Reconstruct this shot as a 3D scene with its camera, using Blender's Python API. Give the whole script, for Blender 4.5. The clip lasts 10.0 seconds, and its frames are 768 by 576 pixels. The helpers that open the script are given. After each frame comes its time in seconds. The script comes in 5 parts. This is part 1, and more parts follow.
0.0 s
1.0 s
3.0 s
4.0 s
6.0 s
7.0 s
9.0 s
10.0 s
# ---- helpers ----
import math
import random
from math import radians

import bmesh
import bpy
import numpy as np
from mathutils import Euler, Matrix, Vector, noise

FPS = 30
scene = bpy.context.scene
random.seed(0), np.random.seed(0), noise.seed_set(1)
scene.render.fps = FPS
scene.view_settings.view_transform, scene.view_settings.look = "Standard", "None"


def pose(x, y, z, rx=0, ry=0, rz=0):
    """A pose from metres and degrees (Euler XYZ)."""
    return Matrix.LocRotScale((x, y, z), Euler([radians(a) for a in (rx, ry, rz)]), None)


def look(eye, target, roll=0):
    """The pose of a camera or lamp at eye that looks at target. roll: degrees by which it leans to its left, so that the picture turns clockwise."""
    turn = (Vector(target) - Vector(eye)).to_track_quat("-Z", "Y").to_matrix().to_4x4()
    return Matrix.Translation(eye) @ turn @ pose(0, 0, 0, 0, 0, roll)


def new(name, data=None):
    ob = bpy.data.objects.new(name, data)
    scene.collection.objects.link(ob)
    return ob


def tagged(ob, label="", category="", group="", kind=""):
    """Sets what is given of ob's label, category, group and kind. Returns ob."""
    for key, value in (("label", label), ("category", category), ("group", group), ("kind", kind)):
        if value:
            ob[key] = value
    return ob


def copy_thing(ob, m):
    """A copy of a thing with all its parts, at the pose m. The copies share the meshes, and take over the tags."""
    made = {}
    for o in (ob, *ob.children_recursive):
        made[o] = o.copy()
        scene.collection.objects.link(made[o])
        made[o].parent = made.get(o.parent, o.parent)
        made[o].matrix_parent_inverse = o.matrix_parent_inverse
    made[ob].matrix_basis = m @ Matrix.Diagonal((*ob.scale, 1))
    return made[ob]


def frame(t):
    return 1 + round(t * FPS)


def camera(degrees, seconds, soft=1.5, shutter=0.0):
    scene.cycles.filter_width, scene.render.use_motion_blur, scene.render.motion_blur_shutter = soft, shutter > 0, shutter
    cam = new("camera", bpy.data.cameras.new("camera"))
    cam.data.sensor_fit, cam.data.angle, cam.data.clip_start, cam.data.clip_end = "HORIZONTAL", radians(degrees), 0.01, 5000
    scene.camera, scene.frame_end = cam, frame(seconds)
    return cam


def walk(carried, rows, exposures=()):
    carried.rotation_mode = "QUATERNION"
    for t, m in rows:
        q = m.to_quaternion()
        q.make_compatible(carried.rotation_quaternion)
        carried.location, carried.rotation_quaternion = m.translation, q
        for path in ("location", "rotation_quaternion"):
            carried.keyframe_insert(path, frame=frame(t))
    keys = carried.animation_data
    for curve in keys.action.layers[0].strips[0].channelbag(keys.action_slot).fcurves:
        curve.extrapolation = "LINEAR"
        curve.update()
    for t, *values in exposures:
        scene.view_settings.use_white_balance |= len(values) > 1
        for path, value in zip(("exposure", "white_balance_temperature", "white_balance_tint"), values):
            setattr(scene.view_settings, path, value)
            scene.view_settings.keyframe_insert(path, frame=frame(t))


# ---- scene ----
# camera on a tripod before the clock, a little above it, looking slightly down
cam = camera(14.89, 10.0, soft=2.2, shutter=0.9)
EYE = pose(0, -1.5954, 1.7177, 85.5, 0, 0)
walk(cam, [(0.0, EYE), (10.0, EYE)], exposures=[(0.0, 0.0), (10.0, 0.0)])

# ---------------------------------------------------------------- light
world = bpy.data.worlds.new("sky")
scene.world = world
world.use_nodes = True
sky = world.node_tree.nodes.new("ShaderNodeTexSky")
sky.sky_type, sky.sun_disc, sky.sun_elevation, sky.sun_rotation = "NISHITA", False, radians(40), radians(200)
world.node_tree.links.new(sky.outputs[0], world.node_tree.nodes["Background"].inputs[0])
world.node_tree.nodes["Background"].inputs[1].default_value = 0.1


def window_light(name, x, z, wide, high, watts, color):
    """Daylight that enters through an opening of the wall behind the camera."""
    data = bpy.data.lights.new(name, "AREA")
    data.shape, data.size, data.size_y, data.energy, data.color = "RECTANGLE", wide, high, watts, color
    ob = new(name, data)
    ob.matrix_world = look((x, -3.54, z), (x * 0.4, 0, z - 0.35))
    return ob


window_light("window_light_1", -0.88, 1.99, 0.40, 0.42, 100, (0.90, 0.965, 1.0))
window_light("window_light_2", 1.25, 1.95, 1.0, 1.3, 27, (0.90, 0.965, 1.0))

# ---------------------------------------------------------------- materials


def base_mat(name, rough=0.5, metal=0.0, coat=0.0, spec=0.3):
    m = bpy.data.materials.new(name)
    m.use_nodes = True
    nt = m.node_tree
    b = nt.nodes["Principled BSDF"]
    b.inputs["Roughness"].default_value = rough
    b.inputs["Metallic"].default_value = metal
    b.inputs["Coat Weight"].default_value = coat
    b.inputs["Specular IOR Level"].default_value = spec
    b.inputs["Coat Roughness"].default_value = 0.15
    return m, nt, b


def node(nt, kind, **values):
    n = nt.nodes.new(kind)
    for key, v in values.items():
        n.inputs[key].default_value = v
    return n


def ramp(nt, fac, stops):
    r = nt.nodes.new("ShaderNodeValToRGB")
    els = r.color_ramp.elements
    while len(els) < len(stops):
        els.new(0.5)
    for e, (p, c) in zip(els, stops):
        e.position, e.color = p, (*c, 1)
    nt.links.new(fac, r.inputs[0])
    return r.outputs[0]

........

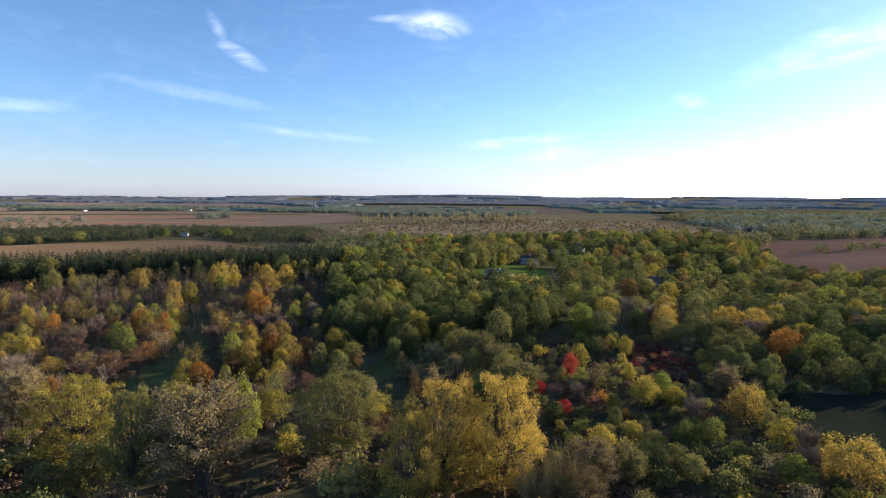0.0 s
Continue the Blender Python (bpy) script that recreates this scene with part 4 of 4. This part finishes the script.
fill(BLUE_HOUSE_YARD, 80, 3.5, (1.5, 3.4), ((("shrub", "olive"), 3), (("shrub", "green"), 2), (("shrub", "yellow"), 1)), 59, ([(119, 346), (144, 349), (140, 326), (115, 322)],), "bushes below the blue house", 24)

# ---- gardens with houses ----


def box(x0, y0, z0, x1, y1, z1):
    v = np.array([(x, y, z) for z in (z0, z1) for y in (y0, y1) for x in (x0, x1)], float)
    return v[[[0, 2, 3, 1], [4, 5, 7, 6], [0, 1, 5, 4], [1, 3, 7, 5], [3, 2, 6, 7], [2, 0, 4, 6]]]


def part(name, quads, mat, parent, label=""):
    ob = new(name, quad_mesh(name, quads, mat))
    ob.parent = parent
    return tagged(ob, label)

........

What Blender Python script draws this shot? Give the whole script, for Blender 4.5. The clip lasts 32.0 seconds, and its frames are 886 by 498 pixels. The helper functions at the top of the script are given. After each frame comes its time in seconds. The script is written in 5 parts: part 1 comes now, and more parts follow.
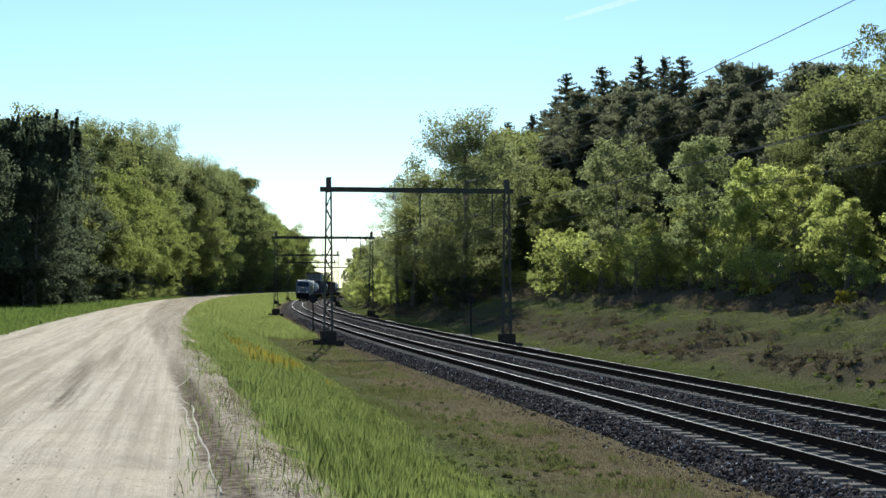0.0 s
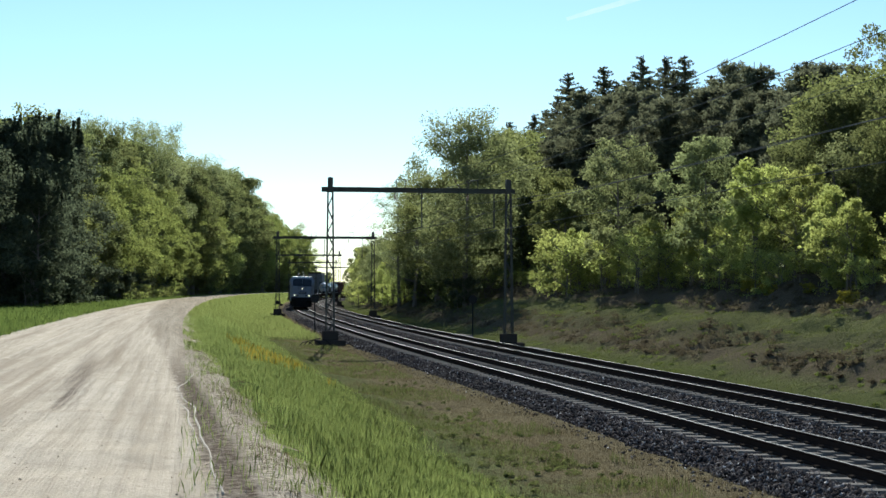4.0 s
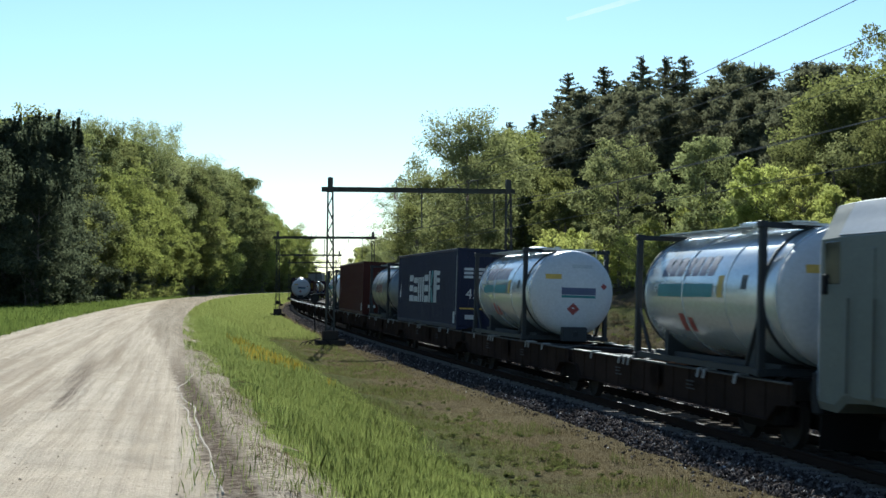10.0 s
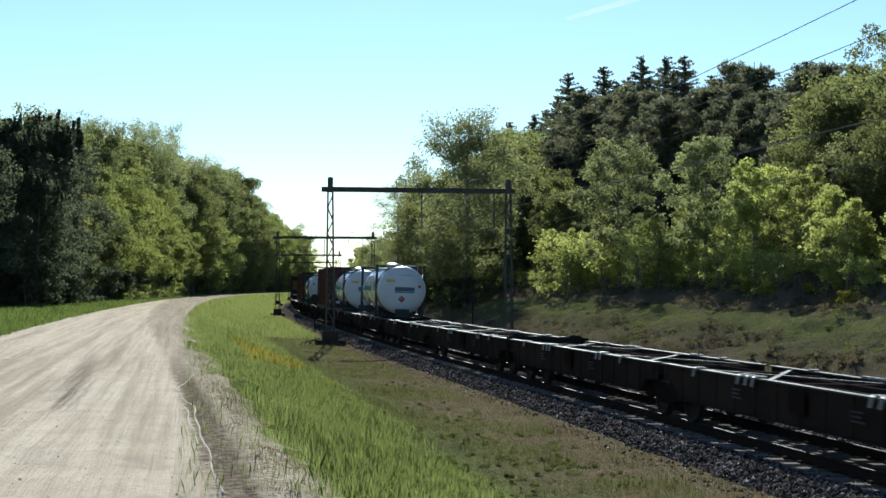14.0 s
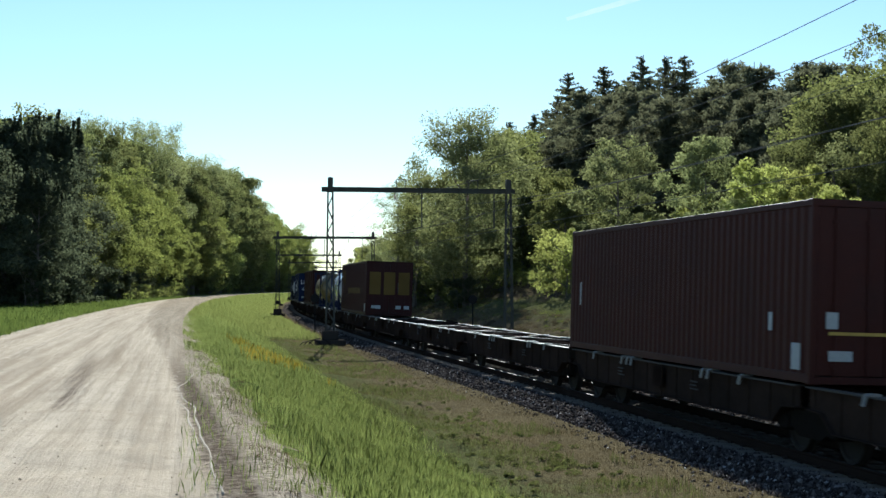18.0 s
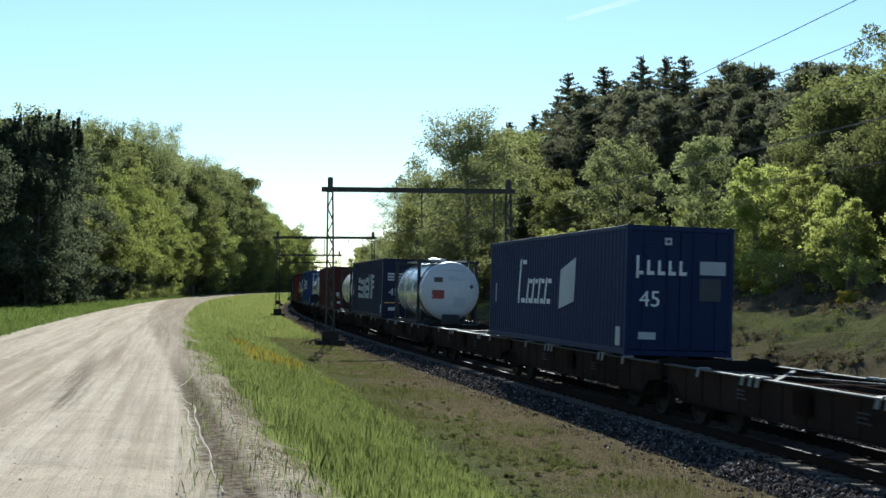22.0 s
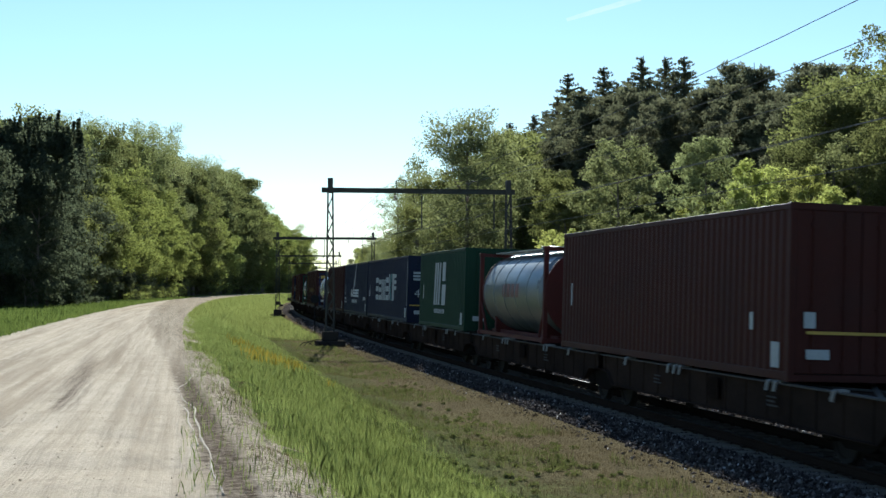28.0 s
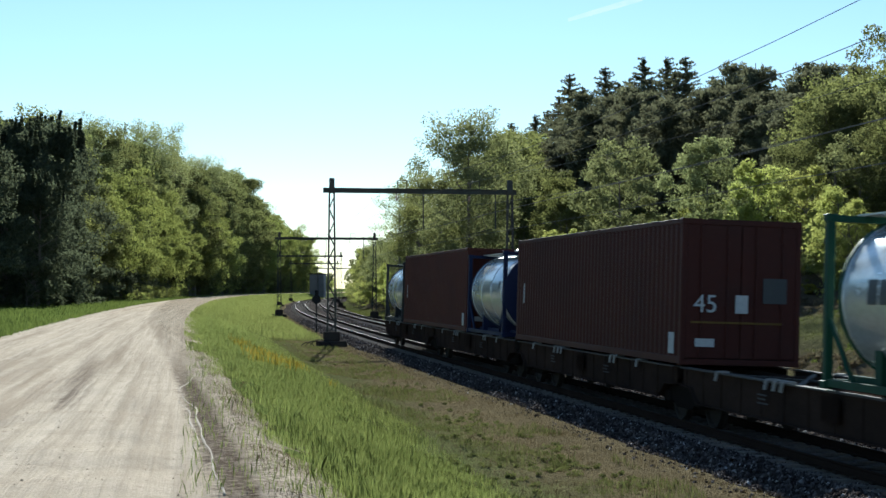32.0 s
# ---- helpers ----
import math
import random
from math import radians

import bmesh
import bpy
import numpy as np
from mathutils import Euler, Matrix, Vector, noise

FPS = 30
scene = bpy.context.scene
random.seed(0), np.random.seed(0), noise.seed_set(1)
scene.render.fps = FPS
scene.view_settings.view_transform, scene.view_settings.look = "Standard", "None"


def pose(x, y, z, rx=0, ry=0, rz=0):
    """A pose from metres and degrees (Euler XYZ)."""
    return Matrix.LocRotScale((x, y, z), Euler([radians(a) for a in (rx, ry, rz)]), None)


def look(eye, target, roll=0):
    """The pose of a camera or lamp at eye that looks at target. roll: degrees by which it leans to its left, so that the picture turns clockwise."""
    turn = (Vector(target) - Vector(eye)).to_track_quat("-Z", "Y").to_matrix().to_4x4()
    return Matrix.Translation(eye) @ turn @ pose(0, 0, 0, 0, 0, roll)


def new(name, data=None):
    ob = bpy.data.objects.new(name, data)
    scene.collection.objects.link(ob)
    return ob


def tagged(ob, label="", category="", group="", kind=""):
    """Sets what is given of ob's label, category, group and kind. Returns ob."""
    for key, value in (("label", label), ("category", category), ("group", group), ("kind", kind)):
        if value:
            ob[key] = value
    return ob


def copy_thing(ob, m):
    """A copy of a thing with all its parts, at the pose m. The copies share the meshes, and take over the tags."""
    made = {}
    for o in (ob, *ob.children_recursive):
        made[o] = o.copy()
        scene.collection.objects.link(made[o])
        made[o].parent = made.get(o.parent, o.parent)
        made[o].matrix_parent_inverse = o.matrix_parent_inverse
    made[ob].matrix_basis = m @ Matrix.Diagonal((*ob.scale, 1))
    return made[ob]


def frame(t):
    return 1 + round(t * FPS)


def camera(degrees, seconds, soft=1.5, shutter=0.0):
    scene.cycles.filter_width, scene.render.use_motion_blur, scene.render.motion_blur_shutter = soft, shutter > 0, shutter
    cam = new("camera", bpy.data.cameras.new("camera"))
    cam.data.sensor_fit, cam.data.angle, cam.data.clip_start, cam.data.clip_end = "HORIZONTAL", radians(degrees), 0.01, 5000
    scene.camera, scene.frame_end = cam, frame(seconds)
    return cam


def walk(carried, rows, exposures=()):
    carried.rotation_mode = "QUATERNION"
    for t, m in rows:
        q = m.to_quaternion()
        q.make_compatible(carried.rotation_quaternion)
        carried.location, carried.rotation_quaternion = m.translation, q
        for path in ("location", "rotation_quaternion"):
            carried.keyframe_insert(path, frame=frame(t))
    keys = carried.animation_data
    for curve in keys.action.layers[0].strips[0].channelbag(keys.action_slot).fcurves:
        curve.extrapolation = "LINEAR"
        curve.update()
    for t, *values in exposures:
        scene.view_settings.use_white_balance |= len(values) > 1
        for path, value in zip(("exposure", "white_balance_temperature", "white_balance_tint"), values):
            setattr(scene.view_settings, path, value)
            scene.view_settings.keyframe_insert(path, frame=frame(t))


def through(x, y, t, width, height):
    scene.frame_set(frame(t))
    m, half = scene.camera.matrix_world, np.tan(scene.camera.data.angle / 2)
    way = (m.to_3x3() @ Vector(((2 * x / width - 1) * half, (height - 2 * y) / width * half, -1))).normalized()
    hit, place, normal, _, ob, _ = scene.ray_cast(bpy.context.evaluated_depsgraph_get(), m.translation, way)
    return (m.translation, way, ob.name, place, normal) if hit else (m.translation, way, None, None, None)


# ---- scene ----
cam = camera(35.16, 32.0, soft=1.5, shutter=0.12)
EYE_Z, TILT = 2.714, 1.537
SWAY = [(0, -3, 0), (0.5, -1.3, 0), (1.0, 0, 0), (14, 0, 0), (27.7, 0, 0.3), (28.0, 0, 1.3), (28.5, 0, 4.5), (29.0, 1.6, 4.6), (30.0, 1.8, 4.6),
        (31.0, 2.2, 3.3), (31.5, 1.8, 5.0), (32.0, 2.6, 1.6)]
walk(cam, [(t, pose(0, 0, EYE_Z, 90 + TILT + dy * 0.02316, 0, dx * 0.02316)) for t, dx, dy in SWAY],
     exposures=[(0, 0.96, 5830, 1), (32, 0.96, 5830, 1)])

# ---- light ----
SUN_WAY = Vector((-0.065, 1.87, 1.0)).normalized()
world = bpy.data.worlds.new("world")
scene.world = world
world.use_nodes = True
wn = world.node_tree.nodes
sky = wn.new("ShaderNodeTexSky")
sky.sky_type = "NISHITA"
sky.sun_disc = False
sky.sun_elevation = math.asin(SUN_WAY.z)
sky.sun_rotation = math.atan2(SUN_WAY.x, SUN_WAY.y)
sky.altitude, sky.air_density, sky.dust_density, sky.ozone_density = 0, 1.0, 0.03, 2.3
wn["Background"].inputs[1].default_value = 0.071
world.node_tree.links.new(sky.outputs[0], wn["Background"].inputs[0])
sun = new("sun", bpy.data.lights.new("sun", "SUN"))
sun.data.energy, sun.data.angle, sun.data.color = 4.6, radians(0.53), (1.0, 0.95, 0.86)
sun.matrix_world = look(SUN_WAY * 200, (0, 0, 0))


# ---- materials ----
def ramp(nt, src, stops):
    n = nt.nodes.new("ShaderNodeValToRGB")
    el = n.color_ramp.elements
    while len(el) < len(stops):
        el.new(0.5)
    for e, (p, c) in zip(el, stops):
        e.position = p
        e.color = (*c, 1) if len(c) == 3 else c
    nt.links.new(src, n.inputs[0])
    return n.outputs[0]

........

WORK TO DO
Transcribe, exactly and exclusively, the run of lines that opens with the line bearing "Continue the Blender" and closes with the line bearing "return tagged(ob, label)".

SOLUTION TO THE EXERCISE
Continue the Blender Python (bpy) script that recreates this scene with part 4 of 4. This part finishes the script.
fill(BLUE_HOUSE_YARD, 80, 3.5, (1.5, 3.4), ((("shrub", "olive"), 3), (("shrub", "green"), 2), (("shrub", "yellow"), 1)), 59, ([(119, 346), (144, 349), (140, 326), (115, 322)],), "bushes below the blue house", 24)

# ---- gardens with houses ----


def box(x0, y0, z0, x1, y1, z1):
    v = np.array([(x, y, z) for z in (z0, z1) for y in (y0, y1) for x in (x0, x1)], float)
    return v[[[0, 2, 3, 1], [4, 5, 7, 6], [0, 1, 5, 4], [1, 3, 7, 5], [3, 2, 6, 7], [2, 0, 4, 6]]]


def part(name, quads, mat, parent, label=""):
    ob = new(name, quad_mesh(name, quads, mat))
    ob.parent = parent
    return tagged(ob, label)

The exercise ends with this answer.